#### [SOURCE EXCERPT]
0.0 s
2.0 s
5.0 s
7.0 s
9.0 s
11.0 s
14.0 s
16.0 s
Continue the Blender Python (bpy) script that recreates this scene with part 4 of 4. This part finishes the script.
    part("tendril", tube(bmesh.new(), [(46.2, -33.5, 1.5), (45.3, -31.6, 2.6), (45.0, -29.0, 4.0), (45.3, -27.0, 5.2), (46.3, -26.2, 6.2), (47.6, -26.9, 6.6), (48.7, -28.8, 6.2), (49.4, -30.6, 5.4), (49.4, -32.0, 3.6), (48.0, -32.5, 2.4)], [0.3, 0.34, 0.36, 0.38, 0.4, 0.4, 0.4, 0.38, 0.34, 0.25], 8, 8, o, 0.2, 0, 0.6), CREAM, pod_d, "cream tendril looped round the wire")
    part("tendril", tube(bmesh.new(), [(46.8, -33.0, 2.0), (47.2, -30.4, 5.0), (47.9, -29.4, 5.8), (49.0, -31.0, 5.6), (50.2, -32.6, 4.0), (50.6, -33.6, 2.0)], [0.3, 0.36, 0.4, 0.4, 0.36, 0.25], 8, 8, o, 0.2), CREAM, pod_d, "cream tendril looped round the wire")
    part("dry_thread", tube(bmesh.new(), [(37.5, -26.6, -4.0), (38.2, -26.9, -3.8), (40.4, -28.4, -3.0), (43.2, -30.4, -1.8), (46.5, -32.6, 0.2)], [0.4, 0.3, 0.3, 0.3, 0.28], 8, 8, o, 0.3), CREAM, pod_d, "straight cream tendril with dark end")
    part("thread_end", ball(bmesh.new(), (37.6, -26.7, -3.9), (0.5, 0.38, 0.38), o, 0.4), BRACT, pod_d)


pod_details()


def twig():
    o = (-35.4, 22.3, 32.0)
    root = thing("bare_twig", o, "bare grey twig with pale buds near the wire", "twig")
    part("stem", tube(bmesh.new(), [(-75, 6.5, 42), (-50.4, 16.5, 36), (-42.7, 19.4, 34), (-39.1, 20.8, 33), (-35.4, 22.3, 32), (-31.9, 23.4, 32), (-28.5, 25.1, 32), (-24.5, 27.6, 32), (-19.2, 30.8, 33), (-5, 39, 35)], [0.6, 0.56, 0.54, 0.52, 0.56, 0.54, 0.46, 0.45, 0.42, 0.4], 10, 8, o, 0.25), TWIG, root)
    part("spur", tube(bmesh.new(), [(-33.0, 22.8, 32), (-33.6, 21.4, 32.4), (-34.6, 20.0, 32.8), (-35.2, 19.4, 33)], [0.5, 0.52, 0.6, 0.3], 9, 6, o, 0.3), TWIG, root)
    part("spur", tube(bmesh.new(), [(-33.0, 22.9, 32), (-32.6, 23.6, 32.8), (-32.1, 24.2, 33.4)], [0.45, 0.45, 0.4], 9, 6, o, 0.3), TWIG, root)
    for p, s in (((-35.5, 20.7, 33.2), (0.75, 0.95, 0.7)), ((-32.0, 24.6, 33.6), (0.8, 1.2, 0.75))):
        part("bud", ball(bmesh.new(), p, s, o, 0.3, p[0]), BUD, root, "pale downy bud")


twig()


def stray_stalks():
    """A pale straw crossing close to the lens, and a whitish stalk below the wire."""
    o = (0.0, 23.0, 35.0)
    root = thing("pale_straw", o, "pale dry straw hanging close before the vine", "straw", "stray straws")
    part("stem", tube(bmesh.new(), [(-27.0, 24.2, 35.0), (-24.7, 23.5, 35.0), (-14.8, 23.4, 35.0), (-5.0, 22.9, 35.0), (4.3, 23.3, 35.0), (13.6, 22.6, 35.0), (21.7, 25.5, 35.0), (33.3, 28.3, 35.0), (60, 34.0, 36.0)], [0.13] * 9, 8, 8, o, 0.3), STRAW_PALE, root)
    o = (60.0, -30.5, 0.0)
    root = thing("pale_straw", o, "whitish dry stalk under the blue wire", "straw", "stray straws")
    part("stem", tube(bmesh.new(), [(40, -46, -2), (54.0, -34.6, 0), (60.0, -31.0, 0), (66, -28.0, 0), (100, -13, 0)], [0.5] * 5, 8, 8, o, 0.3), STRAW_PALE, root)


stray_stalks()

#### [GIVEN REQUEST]
Copy out each line above, character for character.

#### [WORKED ANSWER]
0.0 s
2.0 s
5.0 s
7.0 s
9.0 s
11.0 s
14.0 s
16.0 s
Continue the Blender Python (bpy) script that recreates this scene with part 4 of 4. This part finishes the script.
    part("tendril", tube(bmesh.new(), [(46.2, -33.5, 1.5), (45.3, -31.6, 2.6), (45.0, -29.0, 4.0), (45.3, -27.0, 5.2), (46.3, -26.2, 6.2), (47.6, -26.9, 6.6), (48.7, -28.8, 6.2), (49.4, -30.6, 5.4), (49.4, -32.0, 3.6), (48.0, -32.5, 2.4)], [0.3, 0.34, 0.36, 0.38, 0.4, 0.4, 0.4, 0.38, 0.34, 0.25], 8, 8, o, 0.2, 0, 0.6), CREAM, pod_d, "cream tendril looped round the wire")
    part("tendril", tube(bmesh.new(), [(46.8, -33.0, 2.0), (47.2, -30.4, 5.0), (47.9, -29.4, 5.8), (49.0, -31.0, 5.6), (50.2, -32.6, 4.0), (50.6, -33.6, 2.0)], [0.3, 0.36, 0.4, 0.4, 0.36, 0.25], 8, 8, o, 0.2), CREAM, pod_d, "cream tendril looped round the wire")
    part("dry_thread", tube(bmesh.new(), [(37.5, -26.6, -4.0), (38.2, -26.9, -3.8), (40.4, -28.4, -3.0), (43.2, -30.4, -1.8), (46.5, -32.6, 0.2)], [0.4, 0.3, 0.3, 0.3, 0.28], 8, 8, o, 0.3), CREAM, pod_d, "straight cream tendril with dark end")
    part("thread_end", ball(bmesh.new(), (37.6, -26.7, -3.9), (0.5, 0.38, 0.38), o, 0.4), BRACT, pod_d)


pod_details()


def twig():
    o = (-35.4, 22.3, 32.0)
    root = thing("bare_twig", o, "bare grey twig with pale buds near the wire", "twig")
    part("stem", tube(bmesh.new(), [(-75, 6.5, 42), (-50.4, 16.5, 36), (-42.7, 19.4, 34), (-39.1, 20.8, 33), (-35.4, 22.3, 32), (-31.9, 23.4, 32), (-28.5, 25.1, 32), (-24.5, 27.6, 32), (-19.2, 30.8, 33), (-5, 39, 35)], [0.6, 0.56, 0.54, 0.52, 0.56, 0.54, 0.46, 0.45, 0.42, 0.4], 10, 8, o, 0.25), TWIG, root)
    part("spur", tube(bmesh.new(), [(-33.0, 22.8, 32), (-33.6, 21.4, 32.4), (-34.6, 20.0, 32.8), (-35.2, 19.4, 33)], [0.5, 0.52, 0.6, 0.3], 9, 6, o, 0.3), TWIG, root)
    part("spur", tube(bmesh.new(), [(-33.0, 22.9, 32), (-32.6, 23.6, 32.8), (-32.1, 24.2, 33.4)], [0.45, 0.45, 0.4], 9, 6, o, 0.3), TWIG, root)
    for p, s in (((-35.5, 20.7, 33.2), (0.75, 0.95, 0.7)), ((-32.0, 24.6, 33.6), (0.8, 1.2, 0.75))):
        part("bud", ball(bmesh.new(), p, s, o, 0.3, p[0]), BUD, root, "pale downy bud")


twig()


def stray_stalks():
    """A pale straw crossing close to the lens, and a whitish stalk below the wire."""
    o = (0.0, 23.0, 35.0)
    root = thing("pale_straw", o, "pale dry straw hanging close before the vine", "straw", "stray straws")
    part("stem", tube(bmesh.new(), [(-27.0, 24.2, 35.0), (-24.7, 23.5, 35.0), (-14.8, 23.4, 35.0), (-5.0, 22.9, 35.0), (4.3, 23.3, 35.0), (13.6, 22.6, 35.0), (21.7, 25.5, 35.0), (33.3, 28.3, 35.0), (60, 34.0, 36.0)], [0.13] * 9, 8, 8, o, 0.3), STRAW_PALE, root)
    o = (60.0, -30.5, 0.0)
    root = thing("pale_straw", o, "whitish dry stalk under the blue wire", "straw", "stray straws")
    part("stem", tube(bmesh.new(), [(40, -46, -2), (54.0, -34.6, 0), (60.0, -31.0, 0), (66, -28.0, 0), (100, -13, 0)], [0.5] * 5, 8, 8, o, 0.3), STRAW_PALE, root)


stray_stalks()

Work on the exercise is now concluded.